If you read more about the life and teaching of Jesus, you will find, perhaps surprisingly, that he didn’t give a whole list of instructions in order to create a new religion. He actually spent a lot of his time asking questions and telling little stories that got people puzzled (or angry, especially the religious ones). His purpose was surely to make us think, to get us on a journey to recognise his truth for ourselves – individually and with friends. And always with the promise of his cosmic grace, and Earthly presence. Even in dark times.

“Christ, light of the world, whoever follows you has the light of life.”

Limitless love: for you and the world

It’s often hard to accept that Love is the centre and motivating force of the universe. But this is the amazing assertion of the collection of writings that we have come to know as the Bible.

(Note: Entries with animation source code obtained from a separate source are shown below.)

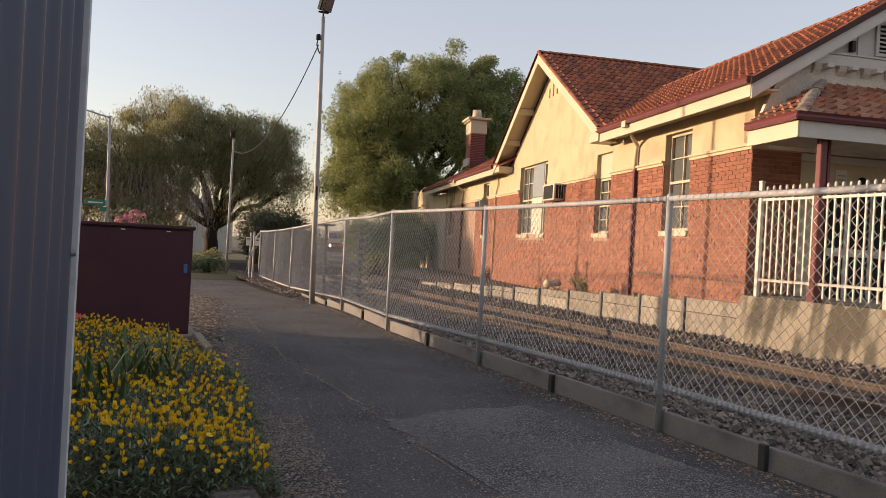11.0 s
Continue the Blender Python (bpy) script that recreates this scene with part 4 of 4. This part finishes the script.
shrub("small dark rounded tree beyond the road", (7.3, 37.0, -0.1), (1.5, 1.3, 2.5), 30, (0.05, 0.12), SHADED_LEAF, 31, 420)
for i, (x, y, w, h) in enumerate([(1.6, 28.8, 1.0, 0.5), (2.6, 29.6, 1.1, 0.55), (3.2, 28.0, 0.6, 0.4), (3.6, 30.8, 0.9, 0.6), (0.4, 31.5, 1.2, 0.9), (2.2, 31.8, 1.0, 0.7)]):
    shrub("low green roadside shrub in dry grass", (x, y, -0.05), (w, 0.7, h), 10, (0.05, 0.14), LEAF_A if i % 2 else LEAF_C, 40 + i, 120)
shrub("dark dense shrub at the end of the station building", (15.2, 40.0, -0.05), (1.6, 1.5, 2.6), 40, (0.07, 0.15), LEAF_B, 51, 420)
shrub("tall dark hedge plant beyond the track", (15.1, 46.5, -0.1), (1.1, 1.0, 2.4), 40, (0.07, 0.15), LEAF_B, 52, 420)
shrub("dark hedge plant before the cream parapet", (17.2, 43.6, -0.05), (1.7, 1.2, 2.4), 40, (0.07, 0.15), LEAF_B, 54, 420)
shrub("yellow-green sunlit shrub beside the track", (10.6, 30.6, -0.15), (0.8, 0.7, 0.9), 14, (0.06, 0.14), island_mat("yellow_green_leaf", [(0.14, 0.17, 0.03), (0.22, 0.22, 0.04), (0.10, 0.13, 0.03)], translucent=0.3), 53, 150)

PINK = island_mat("pink_petal", [(0.60, 0.16, 0.20), (0.72, 0.30, 0.34), (0.75, 0.45, 0.45)], rough=0.7, translucent=0.2)
rose = shrub("pink flowering rose bush behind the maroon cabinet", (0.18, 11.6, -0.02), (0.35, 0.3, 1.45), 8, (0.03, 0.06), LEAF_C, 61, 90, "flower")
leaf_cloud("blossom", [(0.02, -0.05, 1.52), (0.12, 0.0, 1.60), (-0.10, 0.0, 1.48), (0.20, -0.02, 1.55), (0.08, -0.05, 1.47)], [0.07, 0.06, 0.06, 0.05, 0.06], 60, (0.035, 0.04), PINK, rose, droop=0.3, seed=62)

# ---- flower bed: mound of narrow leaves with yellow flowers ----
def bed_height(x, y):
    """Height of the planted mound over the ground."""
    right = 0.88 + 0.10 * (y - 4.0) if y < 7.0 else 1.18 - 0.16 * (y - 7.0)
    e = min((right - x) / 0.32, (y - 3.75) / 0.6, (9.7 - y) / 0.8, (x + 2.2) / 0.5)
    if e <= 0:
        return 0.0
    s = min(1.0, e)
    return (min(0.37, max(0.17, 0.28 - 0.13 * x)) + 0.03 * math.sin(3.1 * x + 1.7 * y) + 0.03 * math.sin(5 * y)) * math.sqrt(max(0, 1 - (1 - s) ** 2))


bed = thing("flower_bed", "dense garden bed of yellow flowers with narrow grey-green leaves", "flower bed")
part("soil", sheet(steps(-2.2, 1.1, 30), steps(3.6, 9.8, 50), lambda x, y: -0.03 + 0.62 * bed_height(x, y)), EARTH, bed)
rg = np.random.default_rng(77)


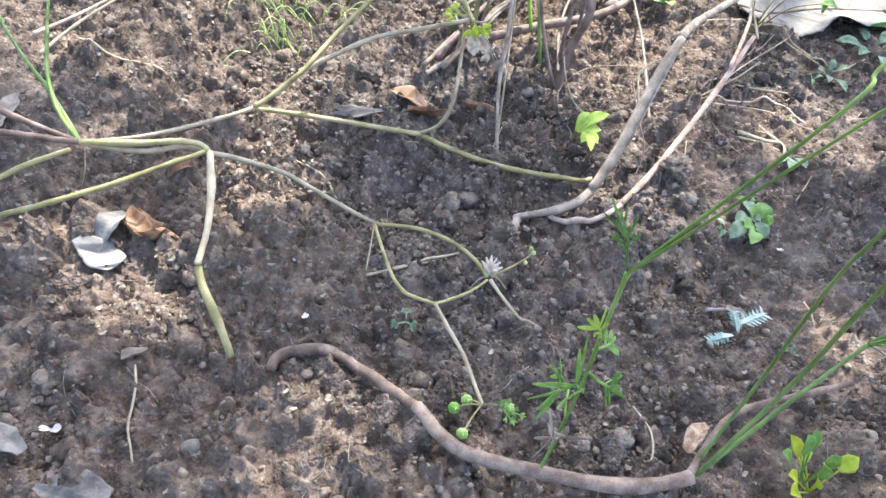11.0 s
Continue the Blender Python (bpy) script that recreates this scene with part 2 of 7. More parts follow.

And the presence of love assumes that relationship is also at the heart of things. It seems, though, that humans – while desiring meaningful loving relationships – are at the same time spectacularly careless about them.

One of Jesus’s close followers wrote that “God is love”. He wrote that because he felt he had glimpsed in Jesus the embodiment of God – on Earth: starting as a vulnerable baby, and ready to bear the pain of the world. It was for him unfathomable, but the meaning of it inescapable.

Cosmic creator of a universe that scientists struggle to describe, lowly baby, and man executed on a cross. No-one ever attempted to bring such extremes together into one idea: that God loves the world so much that he could empty himself of God-ness to connect with us.

You can receive limitless love, it’s God’s unconditional gift for one and all. Allow this love to empower your own love. Allow this love to break down the limits to love that we have set for ourselves and for others – and for all the world.

Jesus wants us to follow in his footsteps of self-emptying love, and promises us the power of God to make it possible.